Aku menanyakan kepada Pram rencana beberapa novelnya akan dijadikan film . Konon pada waktu itu tersiar kabar bahwa salah satu karya tetralogi “Bumi Manusia” yang akan diangkat ke layar lebar. Film Bumi Manusia sendiri baru ditayangkan pada 2019, berjarak 13 tahun setelah Pram meninggal pada 2006. Tentu saja melalui proses produksi yang panjang dengan dinamika tersendiri.

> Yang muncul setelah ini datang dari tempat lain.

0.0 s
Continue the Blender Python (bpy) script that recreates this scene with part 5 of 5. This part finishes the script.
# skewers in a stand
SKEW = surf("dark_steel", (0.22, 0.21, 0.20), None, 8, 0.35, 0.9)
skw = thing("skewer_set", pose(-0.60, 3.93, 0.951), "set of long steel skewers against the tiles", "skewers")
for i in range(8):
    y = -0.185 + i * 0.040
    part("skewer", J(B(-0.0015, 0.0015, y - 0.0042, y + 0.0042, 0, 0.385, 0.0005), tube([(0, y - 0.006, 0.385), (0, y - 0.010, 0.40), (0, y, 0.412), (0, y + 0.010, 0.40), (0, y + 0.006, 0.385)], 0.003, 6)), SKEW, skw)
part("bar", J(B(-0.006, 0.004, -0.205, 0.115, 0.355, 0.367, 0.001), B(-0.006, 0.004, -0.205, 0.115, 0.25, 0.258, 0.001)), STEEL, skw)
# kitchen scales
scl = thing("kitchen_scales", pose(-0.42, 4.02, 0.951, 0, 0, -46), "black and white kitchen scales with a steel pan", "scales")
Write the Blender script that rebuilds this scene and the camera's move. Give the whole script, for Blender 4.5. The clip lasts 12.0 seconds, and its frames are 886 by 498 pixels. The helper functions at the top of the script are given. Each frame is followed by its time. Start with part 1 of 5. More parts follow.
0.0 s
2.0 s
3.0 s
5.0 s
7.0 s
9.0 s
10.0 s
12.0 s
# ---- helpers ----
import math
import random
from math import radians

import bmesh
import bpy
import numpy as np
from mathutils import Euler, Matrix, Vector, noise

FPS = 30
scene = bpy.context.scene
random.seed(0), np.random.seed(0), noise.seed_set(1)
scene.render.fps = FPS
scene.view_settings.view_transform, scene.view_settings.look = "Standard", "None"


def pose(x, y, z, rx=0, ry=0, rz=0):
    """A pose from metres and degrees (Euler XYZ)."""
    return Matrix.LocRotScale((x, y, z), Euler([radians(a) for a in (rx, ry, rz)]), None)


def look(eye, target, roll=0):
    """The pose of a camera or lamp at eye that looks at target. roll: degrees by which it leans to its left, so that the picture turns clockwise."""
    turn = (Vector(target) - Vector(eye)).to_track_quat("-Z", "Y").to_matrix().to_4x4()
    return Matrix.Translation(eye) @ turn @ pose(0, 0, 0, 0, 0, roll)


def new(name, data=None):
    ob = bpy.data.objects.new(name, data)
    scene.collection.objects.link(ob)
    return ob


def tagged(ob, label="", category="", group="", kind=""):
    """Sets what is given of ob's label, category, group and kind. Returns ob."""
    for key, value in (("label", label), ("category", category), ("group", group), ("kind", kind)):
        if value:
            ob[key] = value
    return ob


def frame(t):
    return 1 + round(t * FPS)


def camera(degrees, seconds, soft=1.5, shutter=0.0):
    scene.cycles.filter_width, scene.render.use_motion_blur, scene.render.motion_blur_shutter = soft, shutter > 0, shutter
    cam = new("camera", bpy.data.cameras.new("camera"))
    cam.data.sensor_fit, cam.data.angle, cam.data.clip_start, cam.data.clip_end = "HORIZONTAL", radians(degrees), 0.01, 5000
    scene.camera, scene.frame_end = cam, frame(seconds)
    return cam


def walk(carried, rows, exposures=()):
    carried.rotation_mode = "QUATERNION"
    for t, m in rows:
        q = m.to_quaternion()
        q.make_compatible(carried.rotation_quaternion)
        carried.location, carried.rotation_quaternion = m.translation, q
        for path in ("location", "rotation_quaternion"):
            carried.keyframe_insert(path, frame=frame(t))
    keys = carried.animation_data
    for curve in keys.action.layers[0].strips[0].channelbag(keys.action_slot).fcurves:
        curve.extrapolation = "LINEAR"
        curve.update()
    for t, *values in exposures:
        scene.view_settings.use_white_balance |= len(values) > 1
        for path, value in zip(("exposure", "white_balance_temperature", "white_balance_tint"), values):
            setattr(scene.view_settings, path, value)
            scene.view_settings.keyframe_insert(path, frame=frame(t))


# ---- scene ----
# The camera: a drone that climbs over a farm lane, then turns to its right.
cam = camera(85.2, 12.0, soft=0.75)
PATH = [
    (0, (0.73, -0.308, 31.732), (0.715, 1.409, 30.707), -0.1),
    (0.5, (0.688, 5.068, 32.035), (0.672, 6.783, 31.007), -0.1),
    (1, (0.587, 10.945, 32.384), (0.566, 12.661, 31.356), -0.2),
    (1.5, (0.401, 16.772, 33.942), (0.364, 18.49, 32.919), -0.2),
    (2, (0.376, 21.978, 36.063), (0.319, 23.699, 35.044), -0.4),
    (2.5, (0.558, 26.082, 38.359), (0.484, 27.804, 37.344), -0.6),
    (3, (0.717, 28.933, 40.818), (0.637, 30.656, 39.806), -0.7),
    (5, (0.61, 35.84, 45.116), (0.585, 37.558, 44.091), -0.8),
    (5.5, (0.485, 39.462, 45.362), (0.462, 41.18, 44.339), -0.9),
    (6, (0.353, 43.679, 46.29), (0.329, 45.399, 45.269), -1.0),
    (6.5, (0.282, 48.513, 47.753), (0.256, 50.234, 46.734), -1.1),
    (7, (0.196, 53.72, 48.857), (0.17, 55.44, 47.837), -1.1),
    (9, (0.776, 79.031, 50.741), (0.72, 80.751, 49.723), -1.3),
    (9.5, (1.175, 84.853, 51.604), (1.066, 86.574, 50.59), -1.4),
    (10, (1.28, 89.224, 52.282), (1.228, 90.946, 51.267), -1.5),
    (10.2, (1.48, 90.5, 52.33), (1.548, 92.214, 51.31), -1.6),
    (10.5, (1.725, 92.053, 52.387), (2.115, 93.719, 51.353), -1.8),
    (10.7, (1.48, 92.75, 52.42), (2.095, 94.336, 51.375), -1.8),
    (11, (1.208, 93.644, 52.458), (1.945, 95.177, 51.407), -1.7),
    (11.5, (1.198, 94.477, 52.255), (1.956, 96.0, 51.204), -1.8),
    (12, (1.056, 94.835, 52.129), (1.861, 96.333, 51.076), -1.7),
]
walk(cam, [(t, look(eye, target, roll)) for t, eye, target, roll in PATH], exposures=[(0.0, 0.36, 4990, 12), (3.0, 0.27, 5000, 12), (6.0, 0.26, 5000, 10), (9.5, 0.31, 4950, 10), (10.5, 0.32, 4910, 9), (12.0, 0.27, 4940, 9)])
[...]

Aku juga bertanya tentang proses kreatif Pram yang mengagumkan. Pram menceritakan bahwa pengalaman sejak kecil hingga keluar masuk penjara sangat membekas dan mempengaruhi proses berkarya. Di setiap zaman, ia mengalami penjara. Di masa agresi militer Belanda, Pram dipenjara di Salemba tahun 1947-1949 karena dituduh terlibat aksi melawan Belanda. Lalu selepas agresi militer Belanda II ia dijebloskan lagi oleh tentara kolonial Belanda ke penjara Bukittinggi tahun 1949-1951. Setelah Belanda mengakui kemerdekaan Indonesia pada tahun 1951, Pram dipindahkan ke penjara Glodok selama setahun. Ia benar-benar bebas dari penjara pada tahun 1952. Nahas sekali lagi, pasca peristiwa Gerakan Satu Oktober (Gestok) alias Gerakan 30 September ia ditahan tanpa proses peradilan dan diasingkan ke Pulau Buru dari tahun 1969-1979. Tahun 1979-1980 status Pram dipindahkan ke penjara Cipinang. Lalu dipindahkan lagi ke penjara Nirbaya tahun 1980-1988. Hampir dua dasawarsa Pram menghabiskan masa mudanya di penjara Orde Baru. Tahun 1995-1996 Pram sempat dipenjara lagi atas tuduhan makar. Tulisan-tulisannya dianggap Orde Baru berbahaya karena membangkitkan heroisme ideologi kiri.
“Waktu muda saya habis di penjara. Saya tak punya kedekatan dengan anak, istri dan tidak punya banyak teman,” kata Pram.

Hari ini kita merayakan 100 tahun lahirnya Pramoedya Ananta Toer dengan penuh antusias. Pram, yang juga seorang pengarsip detail, teliti dan tekun itu telah 19 tahun meninggalkan kita semua. Namun jejak karya-karyanya abadi, dibaca dan didiskusikan. Kutipan Pramoedya yang diambil dari buku-buku karangannya, pidatonya, juga dari sejumlah wawancara di media massa telah menjadi bara api bagi angkatan muda di sepanjang zaman. Benarlah kata Pram: tulisannya telah melintasi segala zaman.
Dirgahayu! Selamat ulang tahun Pramoedya Ananta Toer yang ke-100. Rangkaian huruf, kata dan kalimat dalam tulisanmu akan terus abadi sepanjang masa. Namamu terus hidup, meski engkau sudah lama meninggal. Di swargaloka tempatmu kini, pasti engkau tengah menikmati rokok Djarum kesukaanmu!